* Directive:
Exclude the pictures and return every line exactly as written.

* Raw data:
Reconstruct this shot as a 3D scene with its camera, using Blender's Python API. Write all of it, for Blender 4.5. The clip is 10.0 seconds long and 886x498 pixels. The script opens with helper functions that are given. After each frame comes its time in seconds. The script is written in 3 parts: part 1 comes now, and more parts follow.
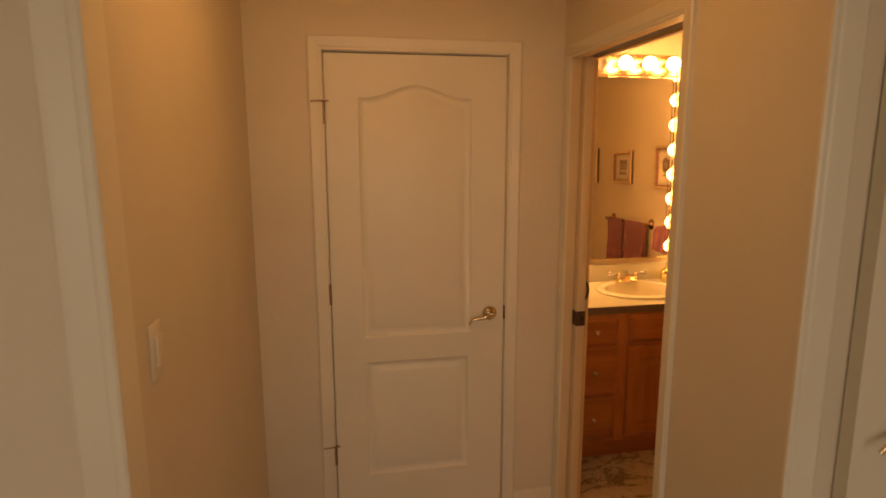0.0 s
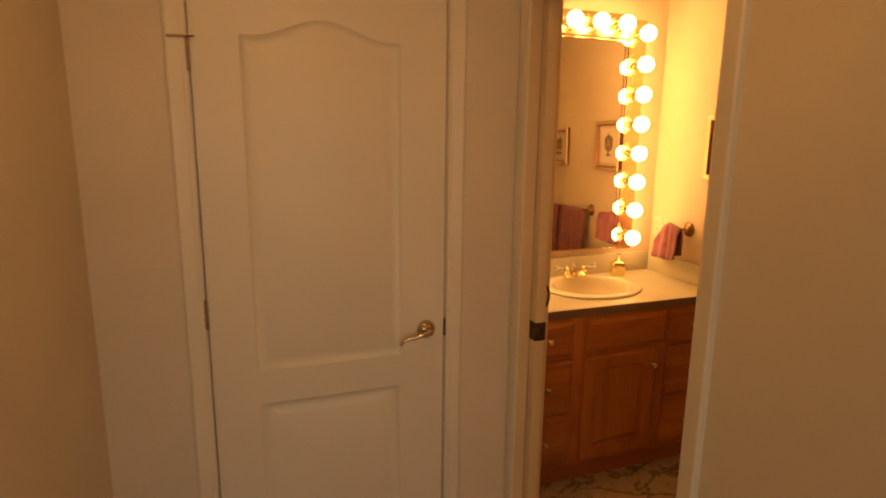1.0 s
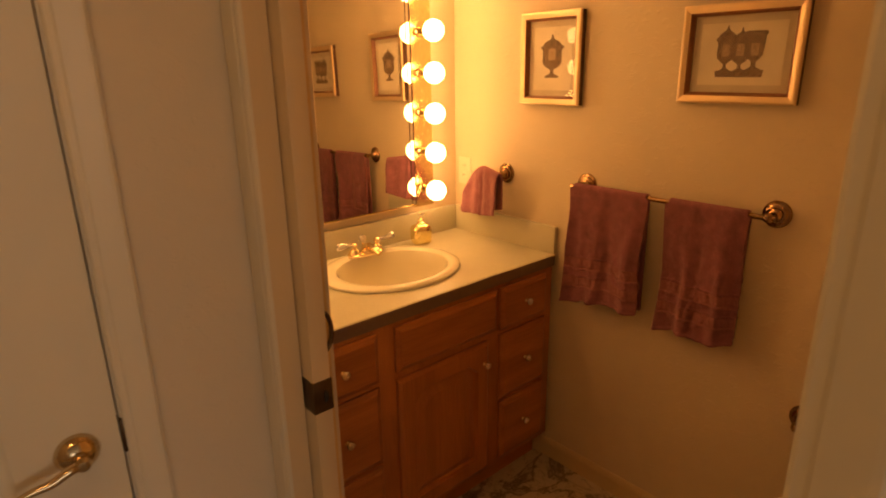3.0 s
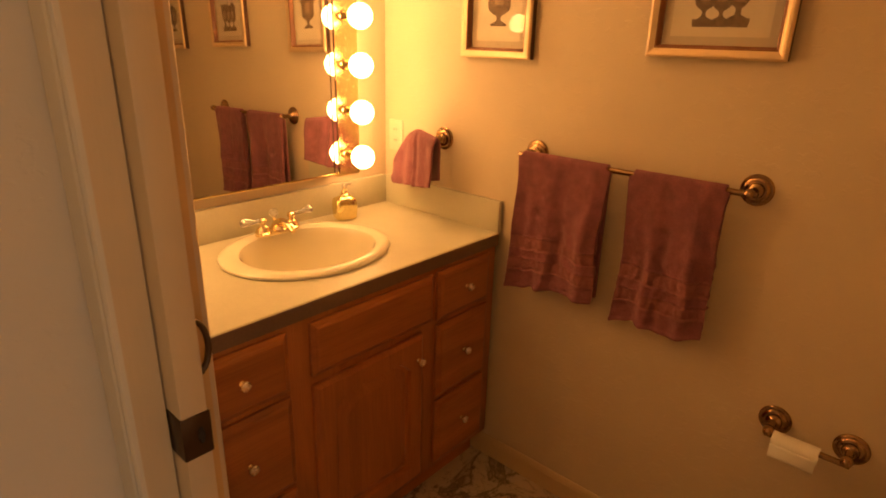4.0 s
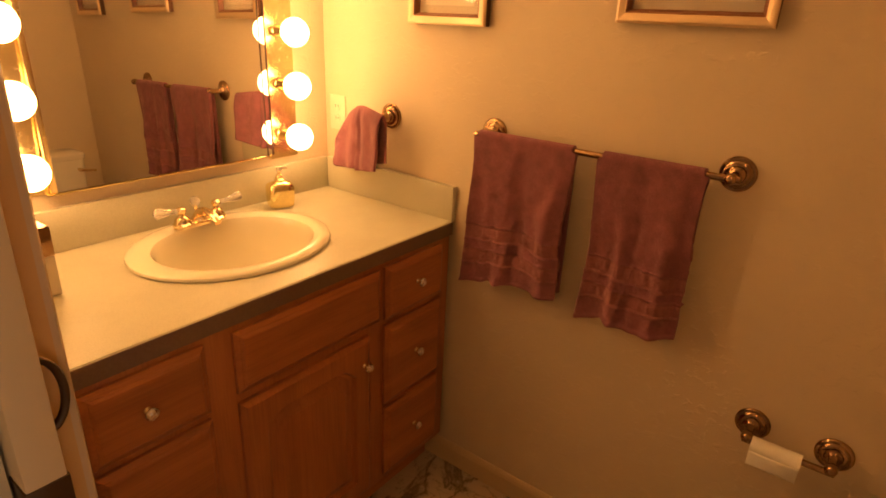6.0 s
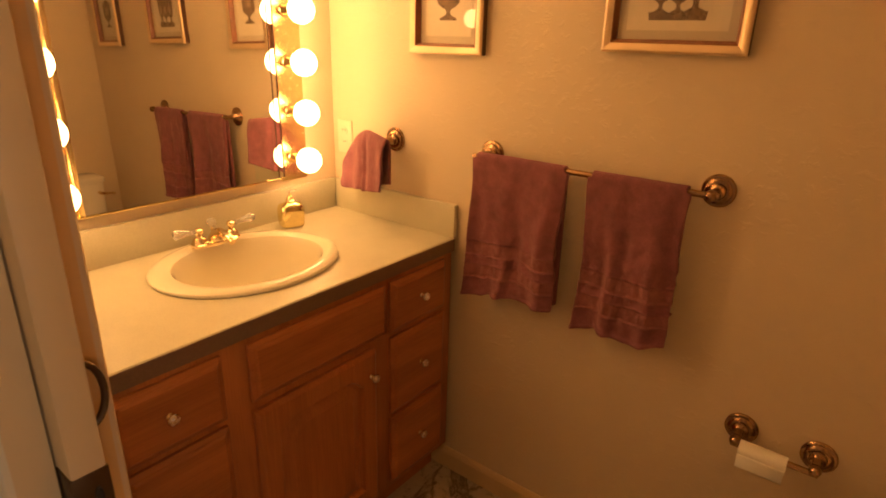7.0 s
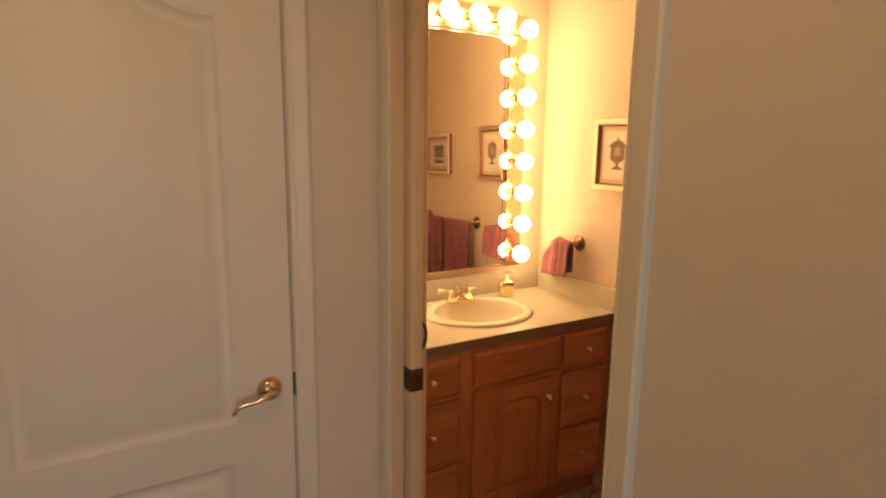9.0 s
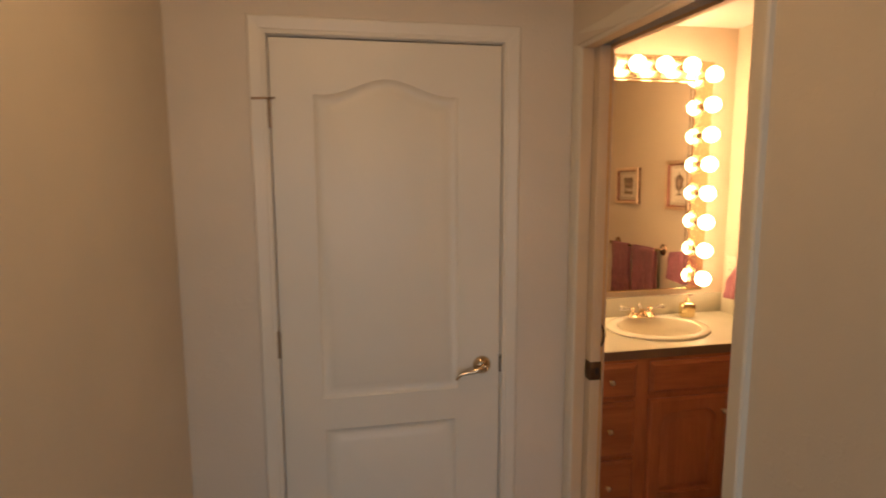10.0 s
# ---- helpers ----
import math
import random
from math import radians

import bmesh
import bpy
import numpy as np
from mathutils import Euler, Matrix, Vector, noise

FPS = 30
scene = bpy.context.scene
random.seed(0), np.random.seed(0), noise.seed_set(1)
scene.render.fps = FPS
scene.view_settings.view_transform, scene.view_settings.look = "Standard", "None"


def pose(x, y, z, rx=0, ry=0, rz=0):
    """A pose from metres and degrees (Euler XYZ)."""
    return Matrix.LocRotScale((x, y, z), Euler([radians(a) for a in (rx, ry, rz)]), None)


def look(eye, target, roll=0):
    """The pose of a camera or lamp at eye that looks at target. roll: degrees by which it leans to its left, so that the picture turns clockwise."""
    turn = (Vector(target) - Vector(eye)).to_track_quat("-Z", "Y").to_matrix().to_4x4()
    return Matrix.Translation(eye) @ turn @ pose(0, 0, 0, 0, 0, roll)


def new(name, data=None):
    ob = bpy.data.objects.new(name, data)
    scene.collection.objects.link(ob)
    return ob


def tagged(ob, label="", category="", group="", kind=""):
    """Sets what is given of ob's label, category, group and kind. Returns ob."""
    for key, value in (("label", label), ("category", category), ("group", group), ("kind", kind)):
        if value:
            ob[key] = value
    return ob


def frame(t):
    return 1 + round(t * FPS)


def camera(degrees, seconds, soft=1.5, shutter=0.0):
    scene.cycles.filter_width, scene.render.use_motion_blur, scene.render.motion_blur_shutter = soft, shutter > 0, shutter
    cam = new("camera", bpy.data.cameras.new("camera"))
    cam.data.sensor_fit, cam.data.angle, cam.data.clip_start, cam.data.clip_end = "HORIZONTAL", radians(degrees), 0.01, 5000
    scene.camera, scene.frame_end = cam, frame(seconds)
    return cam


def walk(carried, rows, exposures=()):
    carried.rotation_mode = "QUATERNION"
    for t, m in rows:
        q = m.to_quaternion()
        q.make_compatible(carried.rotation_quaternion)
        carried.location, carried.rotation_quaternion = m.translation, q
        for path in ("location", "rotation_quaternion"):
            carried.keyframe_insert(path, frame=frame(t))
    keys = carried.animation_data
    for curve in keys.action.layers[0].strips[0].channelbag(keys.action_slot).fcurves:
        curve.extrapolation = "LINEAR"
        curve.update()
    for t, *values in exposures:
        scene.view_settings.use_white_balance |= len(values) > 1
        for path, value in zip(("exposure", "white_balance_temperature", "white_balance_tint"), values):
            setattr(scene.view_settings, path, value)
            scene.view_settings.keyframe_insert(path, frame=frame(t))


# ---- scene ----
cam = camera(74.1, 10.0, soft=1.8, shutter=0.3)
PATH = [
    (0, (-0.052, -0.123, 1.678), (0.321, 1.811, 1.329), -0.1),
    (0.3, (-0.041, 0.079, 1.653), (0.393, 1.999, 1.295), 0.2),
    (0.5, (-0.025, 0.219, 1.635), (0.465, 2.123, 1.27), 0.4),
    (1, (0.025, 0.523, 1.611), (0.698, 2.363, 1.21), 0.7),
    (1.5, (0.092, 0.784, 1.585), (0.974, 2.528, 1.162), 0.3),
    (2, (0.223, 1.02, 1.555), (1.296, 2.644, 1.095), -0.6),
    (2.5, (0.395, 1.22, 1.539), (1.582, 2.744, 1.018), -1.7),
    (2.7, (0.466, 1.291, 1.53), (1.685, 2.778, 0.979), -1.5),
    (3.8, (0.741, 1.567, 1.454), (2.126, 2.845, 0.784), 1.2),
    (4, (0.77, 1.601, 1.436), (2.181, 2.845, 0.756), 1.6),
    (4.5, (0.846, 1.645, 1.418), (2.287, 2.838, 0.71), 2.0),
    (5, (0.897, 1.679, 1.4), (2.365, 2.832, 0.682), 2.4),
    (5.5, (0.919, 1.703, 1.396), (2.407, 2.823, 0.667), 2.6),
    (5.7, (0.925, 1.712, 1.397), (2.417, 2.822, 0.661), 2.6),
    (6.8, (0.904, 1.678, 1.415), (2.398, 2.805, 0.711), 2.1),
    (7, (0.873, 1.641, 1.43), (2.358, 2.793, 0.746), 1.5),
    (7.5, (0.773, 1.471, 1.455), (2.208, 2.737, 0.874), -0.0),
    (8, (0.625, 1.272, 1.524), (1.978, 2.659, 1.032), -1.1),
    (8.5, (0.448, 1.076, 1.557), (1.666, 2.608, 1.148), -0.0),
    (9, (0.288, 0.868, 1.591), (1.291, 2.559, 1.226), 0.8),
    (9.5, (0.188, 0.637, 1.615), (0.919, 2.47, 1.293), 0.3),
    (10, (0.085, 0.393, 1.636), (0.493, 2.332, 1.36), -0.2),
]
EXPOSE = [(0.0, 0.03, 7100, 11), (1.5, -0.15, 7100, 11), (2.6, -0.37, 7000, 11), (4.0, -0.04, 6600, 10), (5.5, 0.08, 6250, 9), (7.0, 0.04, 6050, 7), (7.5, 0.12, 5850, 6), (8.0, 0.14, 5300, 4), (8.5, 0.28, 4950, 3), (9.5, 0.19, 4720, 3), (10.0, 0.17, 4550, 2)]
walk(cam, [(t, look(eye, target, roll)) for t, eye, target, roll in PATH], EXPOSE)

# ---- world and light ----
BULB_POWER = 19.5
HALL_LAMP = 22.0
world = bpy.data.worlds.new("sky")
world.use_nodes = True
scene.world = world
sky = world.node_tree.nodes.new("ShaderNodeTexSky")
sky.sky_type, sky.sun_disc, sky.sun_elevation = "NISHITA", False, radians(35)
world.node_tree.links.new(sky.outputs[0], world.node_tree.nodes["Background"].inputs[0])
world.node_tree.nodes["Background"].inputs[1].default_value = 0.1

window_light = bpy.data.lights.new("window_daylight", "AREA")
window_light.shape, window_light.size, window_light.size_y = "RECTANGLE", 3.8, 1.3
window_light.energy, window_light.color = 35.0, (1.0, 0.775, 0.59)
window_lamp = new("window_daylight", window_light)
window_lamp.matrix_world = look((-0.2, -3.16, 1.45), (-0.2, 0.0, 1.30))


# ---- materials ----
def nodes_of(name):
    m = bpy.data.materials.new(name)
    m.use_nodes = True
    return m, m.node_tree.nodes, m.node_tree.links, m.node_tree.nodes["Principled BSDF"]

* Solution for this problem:
Reconstruct this shot as a 3D scene with its camera, using Blender's Python API. Write all of it, for Blender 4.5. The clip is 10.0 seconds long and 886x498 pixels. The script opens with helper functions that are given. After each frame comes its time in seconds. The script is written in 3 parts: part 1 comes now, and more parts follow.
0.0 s
1.0 s
3.0 s
4.0 s
6.0 s
7.0 s
9.0 s
10.0 s
# ---- helpers ----
import math
import random
from math import radians

import bmesh
import bpy
import numpy as np
from mathutils import Euler, Matrix, Vector, noise

FPS = 30
scene = bpy.context.scene
random.seed(0), np.random.seed(0), noise.seed_set(1)
scene.render.fps = FPS
scene.view_settings.view_transform, scene.view_settings.look = "Standard", "None"


def pose(x, y, z, rx=0, ry=0, rz=0):
    """A pose from metres and degrees (Euler XYZ)."""
    return Matrix.LocRotScale((x, y, z), Euler([radians(a) for a in (rx, ry, rz)]), None)


def look(eye, target, roll=0):
    """The pose of a camera or lamp at eye that looks at target. roll: degrees by which it leans to its left, so that the picture turns clockwise."""
    turn = (Vector(target) - Vector(eye)).to_track_quat("-Z", "Y").to_matrix().to_4x4()
    return Matrix.Translation(eye) @ turn @ pose(0, 0, 0, 0, 0, roll)


def new(name, data=None):
    ob = bpy.data.objects.new(name, data)
    scene.collection.objects.link(ob)
    return ob


def tagged(ob, label="", category="", group="", kind=""):
    """Sets what is given of ob's label, category, group and kind. Returns ob."""
    for key, value in (("label", label), ("category", category), ("group", group), ("kind", kind)):
        if value:
            ob[key] = value
    return ob


def frame(t):
    return 1 + round(t * FPS)


def camera(degrees, seconds, soft=1.5, shutter=0.0):
    scene.cycles.filter_width, scene.render.use_motion_blur, scene.render.motion_blur_shutter = soft, shutter > 0, shutter
    cam = new("camera", bpy.data.cameras.new("camera"))
    cam.data.sensor_fit, cam.data.angle, cam.data.clip_start, cam.data.clip_end = "HORIZONTAL", radians(degrees), 0.01, 5000
    scene.camera, scene.frame_end = cam, frame(seconds)
    return cam


def walk(carried, rows, exposures=()):
    carried.rotation_mode = "QUATERNION"
    for t, m in rows:
        q = m.to_quaternion()
        q.make_compatible(carried.rotation_quaternion)
        carried.location, carried.rotation_quaternion = m.translation, q
        for path in ("location", "rotation_quaternion"):
            carried.keyframe_insert(path, frame=frame(t))
    keys = carried.animation_data
    for curve in keys.action.layers[0].strips[0].channelbag(keys.action_slot).fcurves:
        curve.extrapolation = "LINEAR"
        curve.update()
    for t, *values in exposures:
        scene.view_settings.use_white_balance |= len(values) > 1
        for path, value in zip(("exposure", "white_balance_temperature", "white_balance_tint"), values):
            setattr(scene.view_settings, path, value)
            scene.view_settings.keyframe_insert(path, frame=frame(t))


# ---- scene ----
cam = camera(74.1, 10.0, soft=1.8, shutter=0.3)
PATH = [
    (0, (-0.052, -0.123, 1.678), (0.321, 1.811, 1.329), -0.1),
    (0.3, (-0.041, 0.079, 1.653), (0.393, 1.999, 1.295), 0.2),
    (0.5, (-0.025, 0.219, 1.635), (0.465, 2.123, 1.27), 0.4),
    (1, (0.025, 0.523, 1.611), (0.698, 2.363, 1.21), 0.7),
    (1.5, (0.092, 0.784, 1.585), (0.974, 2.528, 1.162), 0.3),
    (2, (0.223, 1.02, 1.555), (1.296, 2.644, 1.095), -0.6),
    (2.5, (0.395, 1.22, 1.539), (1.582, 2.744, 1.018), -1.7),
    (2.7, (0.466, 1.291, 1.53), (1.685, 2.778, 0.979), -1.5),
    (3.8, (0.741, 1.567, 1.454), (2.126, 2.845, 0.784), 1.2),
    (4, (0.77, 1.601, 1.436), (2.181, 2.845, 0.756), 1.6),
    (4.5, (0.846, 1.645, 1.418), (2.287, 2.838, 0.71), 2.0),
    (5, (0.897, 1.679, 1.4), (2.365, 2.832, 0.682), 2.4),
    (5.5, (0.919, 1.703, 1.396), (2.407, 2.823, 0.667), 2.6),
    (5.7, (0.925, 1.712, 1.397), (2.417, 2.822, 0.661), 2.6),
    (6.8, (0.904, 1.678, 1.415), (2.398, 2.805, 0.711), 2.1),
    (7, (0.873, 1.641, 1.43), (2.358, 2.793, 0.746), 1.5),
    (7.5, (0.773, 1.471, 1.455), (2.208, 2.737, 0.874), -0.0),
    (8, (0.625, 1.272, 1.524), (1.978, 2.659, 1.032), -1.1),
    (8.5, (0.448, 1.076, 1.557), (1.666, 2.608, 1.148), -0.0),
    (9, (0.288, 0.868, 1.591), (1.291, 2.559, 1.226), 0.8),
    (9.5, (0.188, 0.637, 1.615), (0.919, 2.47, 1.293), 0.3),
    (10, (0.085, 0.393, 1.636), (0.493, 2.332, 1.36), -0.2),
]
EXPOSE = [(0.0, 0.03, 7100, 11), (1.5, -0.15, 7100, 11), (2.6, -0.37, 7000, 11), (4.0, -0.04, 6600, 10), (5.5, 0.08, 6250, 9), (7.0, 0.04, 6050, 7), (7.5, 0.12, 5850, 6), (8.0, 0.14, 5300, 4), (8.5, 0.28, 4950, 3), (9.5, 0.19, 4720, 3), (10.0, 0.17, 4550, 2)]
walk(cam, [(t, look(eye, target, roll)) for t, eye, target, roll in PATH], EXPOSE)

# ---- world and light ----
BULB_POWER = 19.5
HALL_LAMP = 22.0
world = bpy.data.worlds.new("sky")
world.use_nodes = True
scene.world = world
sky = world.node_tree.nodes.new("ShaderNodeTexSky")
sky.sky_type, sky.sun_disc, sky.sun_elevation = "NISHITA", False, radians(35)
world.node_tree.links.new(sky.outputs[0], world.node_tree.nodes["Background"].inputs[0])
world.node_tree.nodes["Background"].inputs[1].default_value = 0.1

window_light = bpy.data.lights.new("window_daylight", "AREA")
window_light.shape, window_light.size, window_light.size_y = "RECTANGLE", 3.8, 1.3
window_light.energy, window_light.color = 35.0, (1.0, 0.775, 0.59)
window_lamp = new("window_daylight", window_light)
window_lamp.matrix_world = look((-0.2, -3.16, 1.45), (-0.2, 0.0, 1.30))


# ---- materials ----
def nodes_of(name):
    m = bpy.data.materials.new(name)
    m.use_nodes = True
    return m, m.node_tree.nodes, m.node_tree.links, m.node_tree.nodes["Principled BSDF"]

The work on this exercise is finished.